Aoulioulé, une affaire de famille
Est-ce que l’on peut dire que l’installation Les usagers peuvent critiquer leur famille ou insulter sa résidence (2016) est un de vos blocs-poèmes augmenté par une chaise noire, objet mis en valeur par cette composition texte - cadre noir ?
Par sa composition et la présence de la chaise, votre œuvre est une allusion directe à One and Three Chairs (1965) de Joseph Kosuth. Est-ce un hommage ? Vous semblez admirer aussi de nombreux artistes minimalistes (on pense à Weiner, McCracken, Downsbrough).
La phrase au mur semble être une affirmation de la célébrité de la chaise, est-ce que l’on peut dire que c’est un clin d’œil facétieux de votre part ? J’imagine que le mot « populaire », et non pas « célèbre », est lui aussi bien choisi, pouvez-vous m’en dire plus ?
D’où tirez-vous les titres de vos œuvres ? Parfois il y a un lien avec la présence du regardeur et l’espace des œuvres. Pouvez-vous nous expliquer le(s) lien(s) entre ce titre assez violent et l’installation ?
J’ai pris pour habitude de dire que mon travail, c’est avant tout de l’import-export : une transaction avec le monde que nous habitons ; des opérations de prélèvements.
Le texte comme les éléments formels peuvent être porteurs de ces gestes. Parfois il s’agit d’inclure un élément de l’architecture, du mobilier, de la mémoire ou de la fonction du lieu, d’autres fois d’établir un dialogue avec les œuvres présentées autour, ou plus largement avec des éléments de langage, images ou objets en circulation.
L’inquiétude est de savoir comment établir, ou rétablir, une relation sensible entre nous et ce monde déjà saturé de ces mêmes éléments.
Ici, il y a une chaise ; pour Aoulioulé elle sera choisie parmi celles du musée. Les cadres noirs de mes installations en appellent souvent au corps des usagers des œuvres ; la chaise ici redouble cette fonction. Qu’elle invite à s’y asseoir ou qu’elle reste vide, la question reste la même : celle de la place que l’on occupe – ou non. Le texte travaille dans la même direction ; déclaration à l’emporte-pièce, on se demande de qui l’on parle, à qui s’applique cette définition : populaire. Si par jeu un usager venait à s’asseoir pour revendiquer cette popularité, l’incident pourrait s’avérer intéressant.
Chaise, cadre noir – absence d’image, et définition : on peut y voir l’ADN de One and Three Chairs ; j’en serais heureuse. De passage à Paris il y a quelques années, Joseph Kosuth avait déclaré que son job est de faire le trou du donut. Rien de plus vrai.

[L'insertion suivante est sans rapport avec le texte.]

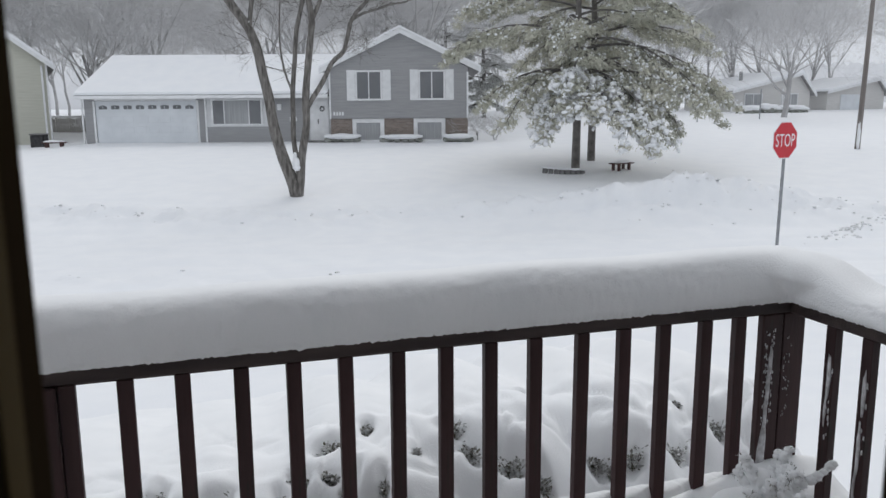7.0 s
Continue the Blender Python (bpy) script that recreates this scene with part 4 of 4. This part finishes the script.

Si l’on s’en tient à la description, ou à une image de One and Three Chairs, on peut être tenté de croire que cela suffit, que l’on a compris l’affaire ; pourtant, à rencontrer l’œuvre en vrai, l’expérience révélera qu’il se passe là quelque chose d’autre, qui déborde la compréhension conceptuelle : de la pensée sensible.
C’est un tour de force, et la démonstration – pour qui en douterait encore, que les œuvres se déploient au moment même où on échoue à les comprendre.
Mais plus qu’un hommage, il s’agit surtout d’une affaire de généalogie. La pratique de l’art s’inscrit dans une temporalité longue, et elle n’a de sens pour moi qu’à la condition de se soucier de ceux qui étaient là avant, de ceux qui travaillent à nos côtés, et de ceux à qui nous passerons le relais. Ils ne sont sans doute pas au courant, mais Kosuth, Weiner, McCracken, Downsbrough que vous citez sont de ma famille. Même chose pour Sandback, Mantegna, Piero della Francesca, Poussin, Verjux, d’autres encore – j’espère même pouvoir un jour compter quelques-un·es des étudiant·es en art à qui j’enseigne.
Les titres des œuvres participent de cette histoire de mémoire, de ce qui se transmet, de ce qui reste. Je pense souvent les miens comme des sortes de détrompeurs : ils ne peuvent, ne doivent pas rendre compte de l’œuvre elle-même ; ils sont donc en général plutôt une activité de langage ; produire du sens au-delà du sens – contribuer à mettre en échec notre compréhension trop rationnelle. Les usagers peuvent critiquer leur famille ou insulter sa résidence. S’il ne doit par ailleurs rester de cette œuvre que ce titre dans un registre ou une archive quelconque : je trouve déjà ça pas si mal.